Книга сия с греческого называется Псалтирью, а с еврейского книгою хвалений. То и другое название совершенно соответствует своему предмету. Первое заимствовано от музыкального инструмента, называемого ψαλτὴριον, которым Давид любил сопровождать свои божественные восторги и вдохновения, а последнее от содержания, потому что большая часть псалмов, её составляющих, устремлена к прославлению Божию.

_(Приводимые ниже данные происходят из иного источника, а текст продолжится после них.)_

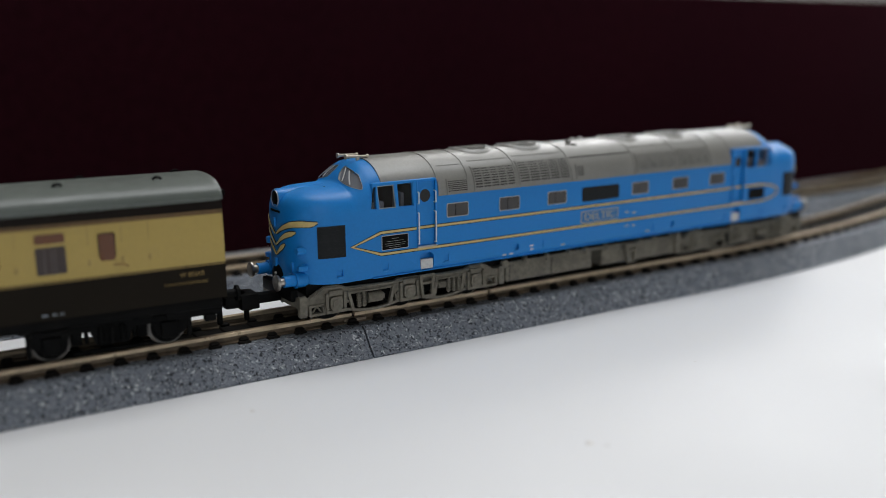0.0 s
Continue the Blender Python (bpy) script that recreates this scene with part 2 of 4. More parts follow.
def ring_plate(bm, outer, inner, y0, y1):
    """A frame between two outlines of equal count."""
    loops = [[bm.verts.new((x, y, z)) for x, z in o] for o, y in ((outer, y0), (outer, y1), (inner, y1), (inner, y0))]
    n = len(outer)
    for a, b in zip(loops, loops[1:] + loops[:1]):
        for i in range(n):
            j = (i + 1) % n
            bm.faces.new((a[i], a[j], b[j], b[i]))
    return bm


B = bmesh.new


# ---- room ----
def plate_open(bm, u0, u1, w0, w1, hole, put, th):
    """A wall of thickness th with one opening; put(u, w, d) gives the place."""
    h0, h1, k0, k1 = hole
    us, ws = [u0, h0, h1, u1], [w0, k0, k1, w1]
    for i in range(3):
        for j in range(3):
            if i == 1 and j == 1:
                continue
            c = [put(u, w, d) for u, w in ((us[i], ws[j]), (us[i + 1], ws[j]), (us[i + 1], ws[j + 1]), (us[i], ws[j + 1])) for d in (0, th)]
            vs = [bm.verts.new(p) for p in c]
            for f in ((0, 2, 4, 6), (1, 3, 5, 7), (0, 1, 3, 2), (2, 3, 5, 4), (4, 5, 7, 6), (6, 7, 1, 0)):
                bm.faces.new([vs[k] for k in f])
    return bm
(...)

Достоинство сей книги столь велико, что христианская церковь приняла её для ежедневного употребления при Богослужении. Она есть сокращение всех священных книг; полная совокупность истин Богопознания и Богопочтения, чистое зерцало духовного учения и жития, которое, будучи одно, соответствует лицу каждого: орган славословий, из которого каждый может извлекать свои звуки; кадило, которым каждый может воскурять свои молитвы; совершеннейшая ручная книга высшей мудрости для церкви вообще и для членов её в частности. Таково было понятие о Псалтири, когда в познании её и началом и концом была не одна учёность словесная, но истинная духовная мудрость. Книга Псалмов, говорит блаженный Августин, содержит в себе всё, что есть полезнейшего в полном виде. Св. Василий Великий усматривает в ней совершеннейшее богословие, а св. Афанасий Великий видит в ней чудо. Псалтирь имеет, по его словам, то особенное чудесное свойство, что все движения каждой души, все перемены и направления оных ясно изображает, так что всякий может заимствовать из неё готовые образы, соответствующие его состоянию.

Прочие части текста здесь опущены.